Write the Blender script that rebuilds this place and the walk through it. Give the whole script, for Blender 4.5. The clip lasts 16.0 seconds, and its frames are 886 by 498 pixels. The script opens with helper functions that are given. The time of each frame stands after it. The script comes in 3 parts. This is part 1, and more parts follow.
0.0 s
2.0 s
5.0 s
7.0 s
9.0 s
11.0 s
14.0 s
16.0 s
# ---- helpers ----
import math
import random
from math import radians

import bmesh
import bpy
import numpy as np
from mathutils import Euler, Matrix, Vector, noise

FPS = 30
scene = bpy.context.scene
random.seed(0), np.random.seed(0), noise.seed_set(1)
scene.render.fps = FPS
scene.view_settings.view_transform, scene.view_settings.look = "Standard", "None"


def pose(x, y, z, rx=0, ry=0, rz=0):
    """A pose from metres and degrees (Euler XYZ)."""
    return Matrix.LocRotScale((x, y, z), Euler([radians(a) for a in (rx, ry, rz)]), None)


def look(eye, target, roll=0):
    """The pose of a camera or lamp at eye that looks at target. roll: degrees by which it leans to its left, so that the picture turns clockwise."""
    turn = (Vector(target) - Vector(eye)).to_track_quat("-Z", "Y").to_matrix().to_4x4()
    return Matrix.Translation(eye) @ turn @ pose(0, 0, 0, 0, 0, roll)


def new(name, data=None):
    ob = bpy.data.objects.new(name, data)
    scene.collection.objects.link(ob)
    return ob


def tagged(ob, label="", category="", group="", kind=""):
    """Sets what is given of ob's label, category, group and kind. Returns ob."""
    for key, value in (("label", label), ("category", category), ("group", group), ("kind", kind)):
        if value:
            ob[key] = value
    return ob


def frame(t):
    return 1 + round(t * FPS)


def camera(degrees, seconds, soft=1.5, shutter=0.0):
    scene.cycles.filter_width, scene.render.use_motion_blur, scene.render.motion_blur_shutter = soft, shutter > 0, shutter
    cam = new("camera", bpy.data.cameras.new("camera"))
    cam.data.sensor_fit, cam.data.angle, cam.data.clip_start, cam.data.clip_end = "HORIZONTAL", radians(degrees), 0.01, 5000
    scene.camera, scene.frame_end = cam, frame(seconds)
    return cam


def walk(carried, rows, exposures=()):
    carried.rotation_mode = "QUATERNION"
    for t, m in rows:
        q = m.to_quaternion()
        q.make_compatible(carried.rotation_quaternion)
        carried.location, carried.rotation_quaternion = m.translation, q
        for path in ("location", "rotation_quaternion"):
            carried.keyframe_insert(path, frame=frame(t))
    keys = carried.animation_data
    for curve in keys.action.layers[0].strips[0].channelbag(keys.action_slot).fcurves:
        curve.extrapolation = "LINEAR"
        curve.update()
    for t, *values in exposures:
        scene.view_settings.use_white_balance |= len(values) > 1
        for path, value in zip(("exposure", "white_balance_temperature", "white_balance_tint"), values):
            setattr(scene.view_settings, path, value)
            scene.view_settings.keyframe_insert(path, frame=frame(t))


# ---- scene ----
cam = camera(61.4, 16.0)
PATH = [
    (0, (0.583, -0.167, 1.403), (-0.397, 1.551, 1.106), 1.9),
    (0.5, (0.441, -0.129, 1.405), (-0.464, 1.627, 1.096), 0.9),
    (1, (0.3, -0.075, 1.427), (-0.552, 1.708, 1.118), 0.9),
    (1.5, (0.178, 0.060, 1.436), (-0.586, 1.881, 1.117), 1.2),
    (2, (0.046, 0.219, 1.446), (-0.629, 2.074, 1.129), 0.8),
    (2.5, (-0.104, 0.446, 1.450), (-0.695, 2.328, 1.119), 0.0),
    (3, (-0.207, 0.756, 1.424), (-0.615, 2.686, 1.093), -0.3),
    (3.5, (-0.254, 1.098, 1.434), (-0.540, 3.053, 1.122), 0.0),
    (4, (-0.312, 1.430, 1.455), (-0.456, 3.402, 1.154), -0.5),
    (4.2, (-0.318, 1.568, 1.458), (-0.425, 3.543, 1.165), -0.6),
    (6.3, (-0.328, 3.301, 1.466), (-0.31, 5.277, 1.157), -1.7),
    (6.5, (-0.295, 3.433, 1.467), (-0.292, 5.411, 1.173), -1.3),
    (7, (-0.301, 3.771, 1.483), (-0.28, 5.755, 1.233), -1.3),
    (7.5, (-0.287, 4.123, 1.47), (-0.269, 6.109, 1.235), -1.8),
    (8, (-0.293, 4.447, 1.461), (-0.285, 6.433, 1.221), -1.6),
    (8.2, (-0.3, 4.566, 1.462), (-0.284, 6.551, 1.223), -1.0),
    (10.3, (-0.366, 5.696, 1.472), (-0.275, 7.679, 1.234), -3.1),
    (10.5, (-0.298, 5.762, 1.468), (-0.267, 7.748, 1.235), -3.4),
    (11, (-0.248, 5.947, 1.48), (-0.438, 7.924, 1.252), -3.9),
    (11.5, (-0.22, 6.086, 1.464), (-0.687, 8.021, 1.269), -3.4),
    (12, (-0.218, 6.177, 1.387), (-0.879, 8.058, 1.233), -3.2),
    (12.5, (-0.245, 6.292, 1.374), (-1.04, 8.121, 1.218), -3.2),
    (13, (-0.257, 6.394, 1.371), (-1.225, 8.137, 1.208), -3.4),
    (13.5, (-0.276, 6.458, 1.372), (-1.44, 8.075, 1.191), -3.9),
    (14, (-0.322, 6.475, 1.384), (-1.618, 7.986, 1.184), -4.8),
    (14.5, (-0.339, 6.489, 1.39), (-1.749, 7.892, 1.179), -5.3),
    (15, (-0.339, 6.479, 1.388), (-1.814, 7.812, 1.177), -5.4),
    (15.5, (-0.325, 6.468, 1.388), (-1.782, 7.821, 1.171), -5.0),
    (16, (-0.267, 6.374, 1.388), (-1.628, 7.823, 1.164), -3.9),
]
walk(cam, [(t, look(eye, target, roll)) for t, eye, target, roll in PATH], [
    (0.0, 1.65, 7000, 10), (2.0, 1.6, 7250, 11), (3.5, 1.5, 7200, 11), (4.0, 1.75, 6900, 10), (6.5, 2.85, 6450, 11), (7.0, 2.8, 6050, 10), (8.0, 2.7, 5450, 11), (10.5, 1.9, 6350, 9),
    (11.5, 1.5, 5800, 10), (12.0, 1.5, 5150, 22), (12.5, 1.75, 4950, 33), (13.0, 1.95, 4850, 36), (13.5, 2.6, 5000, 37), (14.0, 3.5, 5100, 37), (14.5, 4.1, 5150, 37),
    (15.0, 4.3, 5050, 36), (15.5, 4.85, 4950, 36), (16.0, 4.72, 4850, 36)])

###

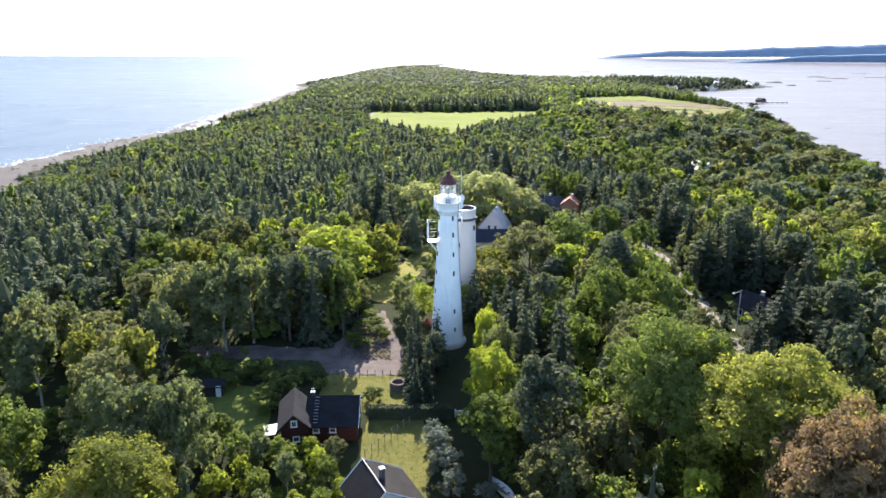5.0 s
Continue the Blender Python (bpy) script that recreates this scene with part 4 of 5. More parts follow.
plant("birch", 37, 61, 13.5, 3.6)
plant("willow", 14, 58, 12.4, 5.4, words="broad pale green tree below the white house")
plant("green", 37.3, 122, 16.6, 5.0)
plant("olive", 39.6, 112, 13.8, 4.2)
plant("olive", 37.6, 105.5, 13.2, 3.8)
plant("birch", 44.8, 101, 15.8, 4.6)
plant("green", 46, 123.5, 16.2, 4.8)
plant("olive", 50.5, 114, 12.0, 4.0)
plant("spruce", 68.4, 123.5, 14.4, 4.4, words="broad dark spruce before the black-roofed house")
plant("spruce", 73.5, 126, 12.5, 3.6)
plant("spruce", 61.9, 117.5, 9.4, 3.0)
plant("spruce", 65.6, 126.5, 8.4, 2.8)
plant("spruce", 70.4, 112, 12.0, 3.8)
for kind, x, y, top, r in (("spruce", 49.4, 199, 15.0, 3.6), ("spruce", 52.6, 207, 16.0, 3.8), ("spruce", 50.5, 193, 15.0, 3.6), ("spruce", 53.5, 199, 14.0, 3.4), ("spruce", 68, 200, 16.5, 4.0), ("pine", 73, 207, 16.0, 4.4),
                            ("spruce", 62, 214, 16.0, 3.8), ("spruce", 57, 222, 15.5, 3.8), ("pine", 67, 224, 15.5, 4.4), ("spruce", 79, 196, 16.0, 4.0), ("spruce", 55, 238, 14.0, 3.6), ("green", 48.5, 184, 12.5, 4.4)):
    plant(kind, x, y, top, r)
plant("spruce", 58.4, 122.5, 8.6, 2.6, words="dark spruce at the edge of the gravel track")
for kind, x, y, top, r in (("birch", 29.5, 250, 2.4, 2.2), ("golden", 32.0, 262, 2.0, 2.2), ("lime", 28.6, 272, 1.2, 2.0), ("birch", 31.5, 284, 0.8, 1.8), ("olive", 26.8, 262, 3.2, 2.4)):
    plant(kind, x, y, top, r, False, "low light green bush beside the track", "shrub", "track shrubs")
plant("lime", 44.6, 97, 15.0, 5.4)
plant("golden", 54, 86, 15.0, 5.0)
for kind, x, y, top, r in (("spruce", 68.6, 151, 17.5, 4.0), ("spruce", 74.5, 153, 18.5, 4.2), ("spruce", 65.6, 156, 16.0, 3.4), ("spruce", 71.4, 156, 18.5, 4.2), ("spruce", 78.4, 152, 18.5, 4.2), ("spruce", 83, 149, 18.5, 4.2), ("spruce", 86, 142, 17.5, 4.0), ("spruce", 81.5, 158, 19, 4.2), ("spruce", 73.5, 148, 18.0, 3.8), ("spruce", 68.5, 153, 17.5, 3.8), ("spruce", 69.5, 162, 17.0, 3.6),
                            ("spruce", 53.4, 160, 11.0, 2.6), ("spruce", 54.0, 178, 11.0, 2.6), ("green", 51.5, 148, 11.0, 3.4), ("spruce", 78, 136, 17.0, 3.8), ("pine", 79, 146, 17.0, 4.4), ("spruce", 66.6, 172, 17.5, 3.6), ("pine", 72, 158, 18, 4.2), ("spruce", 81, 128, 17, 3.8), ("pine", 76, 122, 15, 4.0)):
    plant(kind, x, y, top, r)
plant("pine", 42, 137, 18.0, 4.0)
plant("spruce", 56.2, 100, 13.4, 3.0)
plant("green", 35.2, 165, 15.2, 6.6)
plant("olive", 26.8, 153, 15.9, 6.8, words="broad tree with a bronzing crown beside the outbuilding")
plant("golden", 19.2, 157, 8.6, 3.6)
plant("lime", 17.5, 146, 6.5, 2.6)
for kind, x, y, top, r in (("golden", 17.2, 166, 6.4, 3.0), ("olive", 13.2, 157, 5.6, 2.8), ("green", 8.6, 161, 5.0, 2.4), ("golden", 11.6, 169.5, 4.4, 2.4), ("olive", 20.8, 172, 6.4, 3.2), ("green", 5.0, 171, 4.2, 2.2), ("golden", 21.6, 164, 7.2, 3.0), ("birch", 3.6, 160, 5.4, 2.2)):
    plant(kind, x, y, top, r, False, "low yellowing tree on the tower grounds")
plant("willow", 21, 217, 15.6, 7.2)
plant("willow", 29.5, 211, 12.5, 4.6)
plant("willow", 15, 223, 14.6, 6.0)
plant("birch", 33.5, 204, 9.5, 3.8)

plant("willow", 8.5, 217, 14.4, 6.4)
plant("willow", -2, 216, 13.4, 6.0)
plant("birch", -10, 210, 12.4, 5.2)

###

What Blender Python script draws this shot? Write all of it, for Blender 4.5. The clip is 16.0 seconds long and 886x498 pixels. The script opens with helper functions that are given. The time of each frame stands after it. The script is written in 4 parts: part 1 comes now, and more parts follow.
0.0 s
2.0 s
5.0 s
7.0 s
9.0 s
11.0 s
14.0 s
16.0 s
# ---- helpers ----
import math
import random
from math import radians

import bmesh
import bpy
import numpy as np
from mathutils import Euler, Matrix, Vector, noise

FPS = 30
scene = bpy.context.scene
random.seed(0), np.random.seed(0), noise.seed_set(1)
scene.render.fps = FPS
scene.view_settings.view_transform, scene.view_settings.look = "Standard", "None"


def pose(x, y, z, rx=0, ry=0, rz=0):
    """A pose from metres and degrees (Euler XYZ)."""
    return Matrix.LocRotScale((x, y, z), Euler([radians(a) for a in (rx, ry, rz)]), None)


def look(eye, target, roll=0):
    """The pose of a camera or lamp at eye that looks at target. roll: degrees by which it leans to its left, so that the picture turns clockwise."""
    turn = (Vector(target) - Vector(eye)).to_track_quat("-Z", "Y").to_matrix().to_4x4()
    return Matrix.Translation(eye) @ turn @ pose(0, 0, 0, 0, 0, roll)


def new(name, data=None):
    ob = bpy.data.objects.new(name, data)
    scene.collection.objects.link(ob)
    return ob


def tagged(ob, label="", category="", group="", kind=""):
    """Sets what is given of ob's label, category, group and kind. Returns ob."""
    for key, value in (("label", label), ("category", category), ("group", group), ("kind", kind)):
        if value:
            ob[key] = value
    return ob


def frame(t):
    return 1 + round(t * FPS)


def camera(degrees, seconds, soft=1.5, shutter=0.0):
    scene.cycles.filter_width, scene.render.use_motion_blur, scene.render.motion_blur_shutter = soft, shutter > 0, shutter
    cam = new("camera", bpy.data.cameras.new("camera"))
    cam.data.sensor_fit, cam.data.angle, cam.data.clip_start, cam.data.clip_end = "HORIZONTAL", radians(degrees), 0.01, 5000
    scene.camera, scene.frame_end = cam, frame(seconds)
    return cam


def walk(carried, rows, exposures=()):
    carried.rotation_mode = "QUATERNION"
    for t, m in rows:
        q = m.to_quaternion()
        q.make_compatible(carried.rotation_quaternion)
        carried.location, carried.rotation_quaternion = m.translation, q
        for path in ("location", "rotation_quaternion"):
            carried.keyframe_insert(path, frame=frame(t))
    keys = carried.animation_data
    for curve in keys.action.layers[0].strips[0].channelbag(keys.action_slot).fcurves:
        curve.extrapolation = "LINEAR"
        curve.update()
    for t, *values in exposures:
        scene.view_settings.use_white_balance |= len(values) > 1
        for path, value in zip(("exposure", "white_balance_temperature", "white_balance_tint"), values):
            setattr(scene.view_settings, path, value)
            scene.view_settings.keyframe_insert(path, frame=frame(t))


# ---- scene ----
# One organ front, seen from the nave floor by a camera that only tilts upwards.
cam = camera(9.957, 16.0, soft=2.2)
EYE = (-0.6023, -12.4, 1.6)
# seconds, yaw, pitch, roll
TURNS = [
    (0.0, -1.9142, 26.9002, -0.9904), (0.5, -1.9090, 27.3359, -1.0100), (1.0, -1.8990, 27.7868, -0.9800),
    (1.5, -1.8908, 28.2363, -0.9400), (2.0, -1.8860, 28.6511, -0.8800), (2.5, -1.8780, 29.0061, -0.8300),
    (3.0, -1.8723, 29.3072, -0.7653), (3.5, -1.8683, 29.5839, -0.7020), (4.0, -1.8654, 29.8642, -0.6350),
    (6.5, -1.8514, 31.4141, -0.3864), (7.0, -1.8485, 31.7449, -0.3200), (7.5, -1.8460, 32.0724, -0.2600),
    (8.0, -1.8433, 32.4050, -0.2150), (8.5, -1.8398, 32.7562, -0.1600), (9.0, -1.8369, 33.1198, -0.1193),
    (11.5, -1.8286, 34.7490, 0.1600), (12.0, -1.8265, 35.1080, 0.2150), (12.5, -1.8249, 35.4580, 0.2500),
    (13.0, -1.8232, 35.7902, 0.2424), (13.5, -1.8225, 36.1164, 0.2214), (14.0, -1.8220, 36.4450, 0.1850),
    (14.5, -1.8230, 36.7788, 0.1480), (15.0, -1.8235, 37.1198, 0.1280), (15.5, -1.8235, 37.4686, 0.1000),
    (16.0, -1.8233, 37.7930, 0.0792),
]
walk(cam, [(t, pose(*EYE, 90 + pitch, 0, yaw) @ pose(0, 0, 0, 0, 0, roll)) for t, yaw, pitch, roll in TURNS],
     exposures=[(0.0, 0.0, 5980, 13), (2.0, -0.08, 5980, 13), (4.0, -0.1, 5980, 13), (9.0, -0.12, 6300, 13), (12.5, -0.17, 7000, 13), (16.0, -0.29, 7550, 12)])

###

▶ **WHAT TO PRODUCE**
Across the entries, how many lines contain "time"? Reply with the number only.

▶ **OUTPUT OF THE TASK**
2